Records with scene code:
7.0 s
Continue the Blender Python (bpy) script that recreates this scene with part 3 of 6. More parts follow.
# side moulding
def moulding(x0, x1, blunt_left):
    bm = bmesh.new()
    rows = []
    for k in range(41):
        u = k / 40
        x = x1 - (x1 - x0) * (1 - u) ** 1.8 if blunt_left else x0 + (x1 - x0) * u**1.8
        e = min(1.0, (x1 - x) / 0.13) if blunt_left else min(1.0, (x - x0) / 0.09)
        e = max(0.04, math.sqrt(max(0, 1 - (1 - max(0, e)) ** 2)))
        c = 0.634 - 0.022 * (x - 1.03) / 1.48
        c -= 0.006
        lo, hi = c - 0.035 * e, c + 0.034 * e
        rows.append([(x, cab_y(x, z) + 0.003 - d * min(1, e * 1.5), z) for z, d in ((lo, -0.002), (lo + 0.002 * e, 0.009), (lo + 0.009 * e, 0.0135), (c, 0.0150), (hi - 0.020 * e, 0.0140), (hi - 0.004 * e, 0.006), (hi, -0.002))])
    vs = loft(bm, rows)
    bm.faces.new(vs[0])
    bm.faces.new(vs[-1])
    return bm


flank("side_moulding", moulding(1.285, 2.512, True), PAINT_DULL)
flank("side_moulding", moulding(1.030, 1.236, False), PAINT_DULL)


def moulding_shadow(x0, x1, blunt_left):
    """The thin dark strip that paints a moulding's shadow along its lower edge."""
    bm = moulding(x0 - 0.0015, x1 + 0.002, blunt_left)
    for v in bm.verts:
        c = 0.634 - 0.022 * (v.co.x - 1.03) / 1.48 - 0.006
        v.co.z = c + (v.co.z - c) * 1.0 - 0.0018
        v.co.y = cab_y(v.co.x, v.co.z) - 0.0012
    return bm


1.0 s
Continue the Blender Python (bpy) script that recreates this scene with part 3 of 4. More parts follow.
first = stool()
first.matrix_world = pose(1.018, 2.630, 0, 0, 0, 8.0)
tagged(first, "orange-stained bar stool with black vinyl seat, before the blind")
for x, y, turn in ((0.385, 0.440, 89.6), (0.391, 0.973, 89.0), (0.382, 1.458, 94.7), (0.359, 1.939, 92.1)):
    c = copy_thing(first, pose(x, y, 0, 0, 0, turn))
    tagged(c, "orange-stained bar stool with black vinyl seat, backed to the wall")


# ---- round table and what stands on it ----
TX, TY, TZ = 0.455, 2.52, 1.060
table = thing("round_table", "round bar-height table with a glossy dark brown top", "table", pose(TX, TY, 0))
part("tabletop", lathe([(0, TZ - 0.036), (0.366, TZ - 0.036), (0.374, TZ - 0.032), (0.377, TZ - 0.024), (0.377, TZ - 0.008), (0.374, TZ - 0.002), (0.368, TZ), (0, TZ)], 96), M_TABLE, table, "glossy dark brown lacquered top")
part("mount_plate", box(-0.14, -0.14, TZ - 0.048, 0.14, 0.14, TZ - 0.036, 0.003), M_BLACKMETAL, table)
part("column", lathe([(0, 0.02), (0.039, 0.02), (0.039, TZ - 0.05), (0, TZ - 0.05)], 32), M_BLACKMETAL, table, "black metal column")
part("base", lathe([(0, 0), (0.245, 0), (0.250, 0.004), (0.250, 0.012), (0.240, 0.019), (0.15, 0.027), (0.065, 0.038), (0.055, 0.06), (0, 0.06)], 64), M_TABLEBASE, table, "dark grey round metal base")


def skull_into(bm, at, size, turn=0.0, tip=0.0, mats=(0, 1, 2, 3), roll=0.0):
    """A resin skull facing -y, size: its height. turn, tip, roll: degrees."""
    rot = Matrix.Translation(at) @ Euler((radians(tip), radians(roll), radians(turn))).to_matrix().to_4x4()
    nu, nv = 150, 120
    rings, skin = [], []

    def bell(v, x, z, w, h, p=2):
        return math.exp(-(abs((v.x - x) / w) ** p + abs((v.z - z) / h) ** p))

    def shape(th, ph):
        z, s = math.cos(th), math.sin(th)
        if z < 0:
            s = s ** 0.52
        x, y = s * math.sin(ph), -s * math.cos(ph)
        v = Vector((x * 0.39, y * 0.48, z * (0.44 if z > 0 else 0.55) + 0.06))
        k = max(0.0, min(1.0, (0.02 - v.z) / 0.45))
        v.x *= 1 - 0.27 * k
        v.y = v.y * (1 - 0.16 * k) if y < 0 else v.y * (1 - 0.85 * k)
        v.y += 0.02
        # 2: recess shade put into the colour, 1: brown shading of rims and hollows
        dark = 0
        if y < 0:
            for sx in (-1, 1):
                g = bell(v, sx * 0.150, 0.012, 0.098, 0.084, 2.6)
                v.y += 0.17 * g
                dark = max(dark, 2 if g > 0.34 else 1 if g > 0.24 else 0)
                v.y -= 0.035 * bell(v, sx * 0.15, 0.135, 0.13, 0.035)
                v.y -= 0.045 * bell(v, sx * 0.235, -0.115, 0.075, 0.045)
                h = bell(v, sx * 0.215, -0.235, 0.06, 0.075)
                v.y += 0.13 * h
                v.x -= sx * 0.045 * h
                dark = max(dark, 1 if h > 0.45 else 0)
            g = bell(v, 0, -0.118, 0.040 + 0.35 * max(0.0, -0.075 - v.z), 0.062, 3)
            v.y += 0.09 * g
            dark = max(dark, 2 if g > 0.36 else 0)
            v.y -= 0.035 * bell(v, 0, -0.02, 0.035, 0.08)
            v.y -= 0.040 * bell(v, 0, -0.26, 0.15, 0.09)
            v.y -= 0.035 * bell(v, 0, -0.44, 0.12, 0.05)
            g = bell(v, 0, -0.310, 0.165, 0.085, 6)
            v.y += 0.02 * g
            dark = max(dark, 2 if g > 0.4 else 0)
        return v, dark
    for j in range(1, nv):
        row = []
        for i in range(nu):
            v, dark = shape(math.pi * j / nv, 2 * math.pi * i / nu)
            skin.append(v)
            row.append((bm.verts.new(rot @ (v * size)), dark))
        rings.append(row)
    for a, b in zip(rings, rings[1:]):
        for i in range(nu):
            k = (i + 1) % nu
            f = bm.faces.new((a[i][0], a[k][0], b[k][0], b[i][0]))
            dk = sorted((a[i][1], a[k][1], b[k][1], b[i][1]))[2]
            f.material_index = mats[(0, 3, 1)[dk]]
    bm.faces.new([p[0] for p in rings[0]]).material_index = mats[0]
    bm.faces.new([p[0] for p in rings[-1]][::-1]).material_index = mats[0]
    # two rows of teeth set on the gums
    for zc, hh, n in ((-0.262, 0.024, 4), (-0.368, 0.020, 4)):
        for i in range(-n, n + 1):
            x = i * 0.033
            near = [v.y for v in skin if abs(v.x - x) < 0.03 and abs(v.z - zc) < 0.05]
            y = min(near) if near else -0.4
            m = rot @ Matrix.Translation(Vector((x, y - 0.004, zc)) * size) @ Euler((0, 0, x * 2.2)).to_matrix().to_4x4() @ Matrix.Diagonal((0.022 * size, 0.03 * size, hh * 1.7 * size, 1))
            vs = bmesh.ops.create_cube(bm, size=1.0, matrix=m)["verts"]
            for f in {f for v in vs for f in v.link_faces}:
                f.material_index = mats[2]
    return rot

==

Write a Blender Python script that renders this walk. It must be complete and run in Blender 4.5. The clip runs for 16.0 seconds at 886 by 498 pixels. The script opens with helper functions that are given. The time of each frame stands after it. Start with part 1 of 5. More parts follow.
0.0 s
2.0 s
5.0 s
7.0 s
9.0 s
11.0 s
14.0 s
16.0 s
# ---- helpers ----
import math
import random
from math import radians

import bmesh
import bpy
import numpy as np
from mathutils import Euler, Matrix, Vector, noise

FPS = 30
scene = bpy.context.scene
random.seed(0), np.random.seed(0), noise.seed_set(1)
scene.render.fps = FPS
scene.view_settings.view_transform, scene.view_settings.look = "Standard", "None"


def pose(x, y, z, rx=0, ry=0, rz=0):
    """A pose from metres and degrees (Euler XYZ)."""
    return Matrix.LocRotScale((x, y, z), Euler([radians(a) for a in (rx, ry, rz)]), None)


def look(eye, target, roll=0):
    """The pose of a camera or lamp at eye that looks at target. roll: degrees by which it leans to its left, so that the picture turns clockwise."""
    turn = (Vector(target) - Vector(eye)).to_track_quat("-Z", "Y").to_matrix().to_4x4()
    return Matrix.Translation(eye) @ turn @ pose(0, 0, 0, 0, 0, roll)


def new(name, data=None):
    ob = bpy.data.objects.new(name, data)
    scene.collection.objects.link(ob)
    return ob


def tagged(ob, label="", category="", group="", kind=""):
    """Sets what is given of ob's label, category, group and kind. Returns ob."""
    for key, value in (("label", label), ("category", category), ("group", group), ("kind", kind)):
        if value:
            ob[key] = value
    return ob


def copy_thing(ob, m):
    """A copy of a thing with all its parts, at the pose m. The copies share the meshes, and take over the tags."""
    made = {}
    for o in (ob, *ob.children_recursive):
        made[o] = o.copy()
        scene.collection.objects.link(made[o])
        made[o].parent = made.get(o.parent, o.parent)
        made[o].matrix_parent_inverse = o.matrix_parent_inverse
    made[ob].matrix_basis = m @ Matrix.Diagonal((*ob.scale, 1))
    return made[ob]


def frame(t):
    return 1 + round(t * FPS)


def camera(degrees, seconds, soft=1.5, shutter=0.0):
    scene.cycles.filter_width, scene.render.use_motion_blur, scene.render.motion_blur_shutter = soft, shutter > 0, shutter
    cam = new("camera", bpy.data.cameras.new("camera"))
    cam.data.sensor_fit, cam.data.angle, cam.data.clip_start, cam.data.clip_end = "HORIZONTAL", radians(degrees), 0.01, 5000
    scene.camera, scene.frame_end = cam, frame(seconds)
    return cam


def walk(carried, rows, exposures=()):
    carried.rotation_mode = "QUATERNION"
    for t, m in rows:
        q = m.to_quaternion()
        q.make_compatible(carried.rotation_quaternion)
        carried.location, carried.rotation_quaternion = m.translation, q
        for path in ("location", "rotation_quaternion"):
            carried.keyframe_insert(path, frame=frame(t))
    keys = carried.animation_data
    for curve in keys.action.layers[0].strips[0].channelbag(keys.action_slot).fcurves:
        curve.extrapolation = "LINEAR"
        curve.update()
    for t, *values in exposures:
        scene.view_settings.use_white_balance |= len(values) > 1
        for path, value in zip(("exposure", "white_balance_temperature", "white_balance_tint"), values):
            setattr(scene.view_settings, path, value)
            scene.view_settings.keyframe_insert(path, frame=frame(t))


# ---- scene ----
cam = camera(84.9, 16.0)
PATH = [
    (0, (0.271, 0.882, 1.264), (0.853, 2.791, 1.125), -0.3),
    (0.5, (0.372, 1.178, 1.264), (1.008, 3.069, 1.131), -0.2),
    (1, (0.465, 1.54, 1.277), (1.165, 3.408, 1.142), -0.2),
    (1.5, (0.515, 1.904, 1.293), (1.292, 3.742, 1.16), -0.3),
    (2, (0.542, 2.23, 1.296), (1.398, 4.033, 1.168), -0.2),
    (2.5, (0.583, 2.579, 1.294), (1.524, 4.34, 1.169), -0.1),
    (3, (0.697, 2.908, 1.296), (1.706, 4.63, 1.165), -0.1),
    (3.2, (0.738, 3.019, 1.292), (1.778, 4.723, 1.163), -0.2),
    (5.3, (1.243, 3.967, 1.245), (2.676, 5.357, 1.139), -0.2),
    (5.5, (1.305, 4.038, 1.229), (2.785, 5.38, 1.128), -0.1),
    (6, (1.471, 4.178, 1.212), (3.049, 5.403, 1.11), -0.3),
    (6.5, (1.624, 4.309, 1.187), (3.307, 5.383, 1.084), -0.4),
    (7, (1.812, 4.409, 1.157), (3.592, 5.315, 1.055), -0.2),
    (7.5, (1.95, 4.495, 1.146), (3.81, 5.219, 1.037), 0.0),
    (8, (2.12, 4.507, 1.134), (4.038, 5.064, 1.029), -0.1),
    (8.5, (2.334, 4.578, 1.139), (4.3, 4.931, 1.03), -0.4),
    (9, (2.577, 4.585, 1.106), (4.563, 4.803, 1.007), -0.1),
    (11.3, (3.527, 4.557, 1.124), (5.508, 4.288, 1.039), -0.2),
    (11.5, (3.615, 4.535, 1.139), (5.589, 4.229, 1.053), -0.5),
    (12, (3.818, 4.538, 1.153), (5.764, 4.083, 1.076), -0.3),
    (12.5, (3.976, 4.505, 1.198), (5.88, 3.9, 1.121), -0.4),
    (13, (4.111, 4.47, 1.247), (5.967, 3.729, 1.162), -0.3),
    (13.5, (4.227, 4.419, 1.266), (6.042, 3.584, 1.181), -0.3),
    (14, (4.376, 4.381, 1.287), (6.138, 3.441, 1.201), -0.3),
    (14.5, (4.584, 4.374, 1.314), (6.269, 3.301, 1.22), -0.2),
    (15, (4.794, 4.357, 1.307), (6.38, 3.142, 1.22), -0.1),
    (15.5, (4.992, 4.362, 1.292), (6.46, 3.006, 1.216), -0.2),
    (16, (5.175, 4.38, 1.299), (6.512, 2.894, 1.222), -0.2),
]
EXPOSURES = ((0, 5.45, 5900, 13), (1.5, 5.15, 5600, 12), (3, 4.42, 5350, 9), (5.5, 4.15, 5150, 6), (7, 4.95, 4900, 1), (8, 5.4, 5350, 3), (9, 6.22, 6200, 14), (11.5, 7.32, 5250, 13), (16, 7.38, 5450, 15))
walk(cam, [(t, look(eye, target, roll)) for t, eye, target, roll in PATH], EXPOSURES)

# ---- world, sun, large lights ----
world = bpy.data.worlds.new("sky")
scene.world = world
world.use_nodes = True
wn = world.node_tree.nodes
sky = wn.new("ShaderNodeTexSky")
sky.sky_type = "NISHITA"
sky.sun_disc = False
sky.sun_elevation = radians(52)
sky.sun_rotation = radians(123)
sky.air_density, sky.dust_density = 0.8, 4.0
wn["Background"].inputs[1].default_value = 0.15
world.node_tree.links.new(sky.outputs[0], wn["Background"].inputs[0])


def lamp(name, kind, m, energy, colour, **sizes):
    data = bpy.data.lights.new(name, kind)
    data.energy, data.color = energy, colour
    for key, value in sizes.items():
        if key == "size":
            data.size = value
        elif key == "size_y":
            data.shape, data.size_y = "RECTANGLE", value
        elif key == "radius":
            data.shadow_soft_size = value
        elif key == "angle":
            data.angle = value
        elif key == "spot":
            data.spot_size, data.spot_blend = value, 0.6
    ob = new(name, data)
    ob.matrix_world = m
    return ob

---

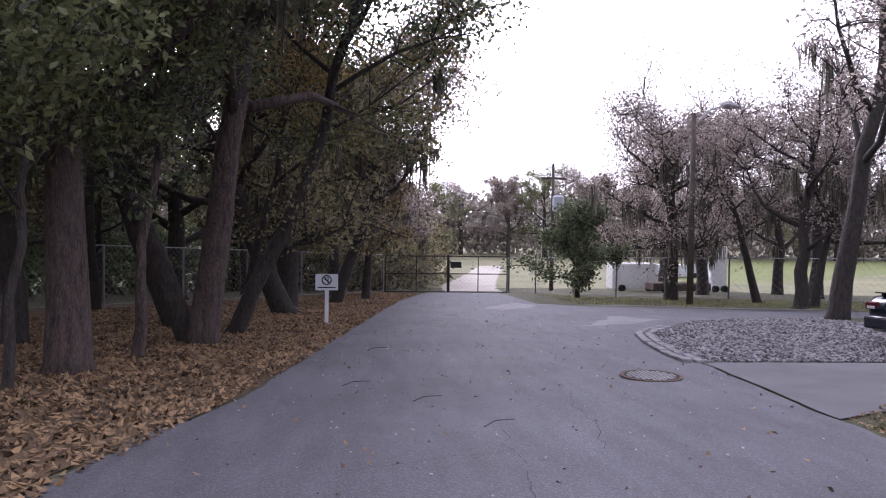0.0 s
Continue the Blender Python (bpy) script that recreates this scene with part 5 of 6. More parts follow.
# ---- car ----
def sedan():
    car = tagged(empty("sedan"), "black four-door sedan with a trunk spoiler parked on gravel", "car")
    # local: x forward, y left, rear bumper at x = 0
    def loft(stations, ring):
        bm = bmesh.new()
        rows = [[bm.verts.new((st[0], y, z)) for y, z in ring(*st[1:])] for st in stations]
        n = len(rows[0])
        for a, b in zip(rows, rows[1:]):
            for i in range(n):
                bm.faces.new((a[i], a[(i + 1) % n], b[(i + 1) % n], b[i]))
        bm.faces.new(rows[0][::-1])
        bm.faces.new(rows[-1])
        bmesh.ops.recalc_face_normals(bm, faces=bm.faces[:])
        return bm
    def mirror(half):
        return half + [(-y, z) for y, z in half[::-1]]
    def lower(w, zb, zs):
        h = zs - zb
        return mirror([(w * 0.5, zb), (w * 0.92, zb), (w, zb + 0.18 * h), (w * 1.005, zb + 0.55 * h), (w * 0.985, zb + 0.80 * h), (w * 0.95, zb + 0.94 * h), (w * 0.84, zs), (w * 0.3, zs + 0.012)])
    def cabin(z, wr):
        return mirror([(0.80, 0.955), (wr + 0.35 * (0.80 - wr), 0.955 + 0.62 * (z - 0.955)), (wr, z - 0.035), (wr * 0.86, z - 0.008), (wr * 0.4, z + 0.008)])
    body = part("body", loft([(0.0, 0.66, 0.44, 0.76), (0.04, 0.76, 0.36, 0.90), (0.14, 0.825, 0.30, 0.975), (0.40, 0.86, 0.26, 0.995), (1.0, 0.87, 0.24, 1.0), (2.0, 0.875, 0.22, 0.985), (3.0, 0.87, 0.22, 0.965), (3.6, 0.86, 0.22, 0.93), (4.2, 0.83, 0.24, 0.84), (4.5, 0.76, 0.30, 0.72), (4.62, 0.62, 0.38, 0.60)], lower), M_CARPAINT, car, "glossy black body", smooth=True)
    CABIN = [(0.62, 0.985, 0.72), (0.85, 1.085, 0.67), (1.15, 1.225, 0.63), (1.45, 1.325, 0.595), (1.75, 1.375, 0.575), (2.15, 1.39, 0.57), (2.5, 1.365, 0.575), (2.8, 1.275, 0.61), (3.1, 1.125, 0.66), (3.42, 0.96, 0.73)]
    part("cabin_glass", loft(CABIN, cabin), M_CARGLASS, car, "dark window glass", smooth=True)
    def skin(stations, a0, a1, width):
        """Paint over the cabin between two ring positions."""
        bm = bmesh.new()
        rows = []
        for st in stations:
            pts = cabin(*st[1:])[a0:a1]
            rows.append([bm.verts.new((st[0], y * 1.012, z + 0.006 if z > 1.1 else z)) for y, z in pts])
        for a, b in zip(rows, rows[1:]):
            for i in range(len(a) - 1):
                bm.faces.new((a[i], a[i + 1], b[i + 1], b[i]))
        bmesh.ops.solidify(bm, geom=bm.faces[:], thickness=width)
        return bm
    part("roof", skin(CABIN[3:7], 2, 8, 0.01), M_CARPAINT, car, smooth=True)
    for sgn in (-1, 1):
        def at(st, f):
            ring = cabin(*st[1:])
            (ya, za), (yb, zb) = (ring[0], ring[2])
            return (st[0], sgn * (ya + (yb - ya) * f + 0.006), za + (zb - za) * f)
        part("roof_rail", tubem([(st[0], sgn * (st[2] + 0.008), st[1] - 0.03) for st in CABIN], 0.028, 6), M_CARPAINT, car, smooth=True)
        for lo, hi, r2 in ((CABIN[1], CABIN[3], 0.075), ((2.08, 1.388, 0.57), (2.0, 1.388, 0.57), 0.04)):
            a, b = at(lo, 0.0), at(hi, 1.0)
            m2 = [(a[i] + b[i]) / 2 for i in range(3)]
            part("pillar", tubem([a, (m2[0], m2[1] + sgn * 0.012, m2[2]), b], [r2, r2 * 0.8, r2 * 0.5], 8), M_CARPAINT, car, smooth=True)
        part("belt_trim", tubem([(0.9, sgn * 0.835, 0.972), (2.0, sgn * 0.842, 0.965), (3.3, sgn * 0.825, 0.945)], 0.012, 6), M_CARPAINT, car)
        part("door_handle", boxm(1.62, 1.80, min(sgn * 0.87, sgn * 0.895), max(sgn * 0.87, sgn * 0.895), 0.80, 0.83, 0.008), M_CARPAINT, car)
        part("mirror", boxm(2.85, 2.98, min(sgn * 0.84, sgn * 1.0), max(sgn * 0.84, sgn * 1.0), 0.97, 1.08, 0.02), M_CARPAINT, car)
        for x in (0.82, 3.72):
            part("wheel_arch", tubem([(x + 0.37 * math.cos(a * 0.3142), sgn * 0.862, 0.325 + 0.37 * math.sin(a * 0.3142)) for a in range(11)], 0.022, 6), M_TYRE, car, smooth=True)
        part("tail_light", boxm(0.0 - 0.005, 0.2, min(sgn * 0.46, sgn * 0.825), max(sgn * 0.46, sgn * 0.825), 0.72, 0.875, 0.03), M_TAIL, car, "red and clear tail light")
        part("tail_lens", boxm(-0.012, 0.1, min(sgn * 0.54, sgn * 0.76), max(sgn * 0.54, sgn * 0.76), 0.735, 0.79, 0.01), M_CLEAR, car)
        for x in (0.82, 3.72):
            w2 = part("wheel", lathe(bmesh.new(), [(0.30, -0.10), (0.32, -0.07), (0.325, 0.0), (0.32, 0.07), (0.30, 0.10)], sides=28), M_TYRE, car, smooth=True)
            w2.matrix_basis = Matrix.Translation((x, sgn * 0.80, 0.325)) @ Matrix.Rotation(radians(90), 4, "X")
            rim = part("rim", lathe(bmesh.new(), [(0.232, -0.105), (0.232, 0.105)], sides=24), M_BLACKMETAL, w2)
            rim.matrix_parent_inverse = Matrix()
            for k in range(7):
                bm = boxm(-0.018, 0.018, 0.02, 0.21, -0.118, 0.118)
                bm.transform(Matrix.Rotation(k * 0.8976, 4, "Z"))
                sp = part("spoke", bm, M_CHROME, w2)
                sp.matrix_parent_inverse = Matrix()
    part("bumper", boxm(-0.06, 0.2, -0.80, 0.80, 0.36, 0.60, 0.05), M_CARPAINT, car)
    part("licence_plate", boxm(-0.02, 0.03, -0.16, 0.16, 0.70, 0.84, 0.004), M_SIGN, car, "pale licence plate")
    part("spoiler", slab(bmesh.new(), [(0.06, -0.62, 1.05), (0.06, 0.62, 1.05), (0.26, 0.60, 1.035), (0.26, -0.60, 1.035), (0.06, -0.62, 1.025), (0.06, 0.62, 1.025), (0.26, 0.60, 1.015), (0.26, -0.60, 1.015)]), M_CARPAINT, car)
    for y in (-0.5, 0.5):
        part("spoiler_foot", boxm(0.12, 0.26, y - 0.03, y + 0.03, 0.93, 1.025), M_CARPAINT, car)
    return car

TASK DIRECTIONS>
Copy out all lines that carry the word "from".

COMPLETED EXERCISE>
from math import radians
from mathutils import Euler, Matrix, Vector, noise
    """A pose from metres and degrees (Euler XYZ)."""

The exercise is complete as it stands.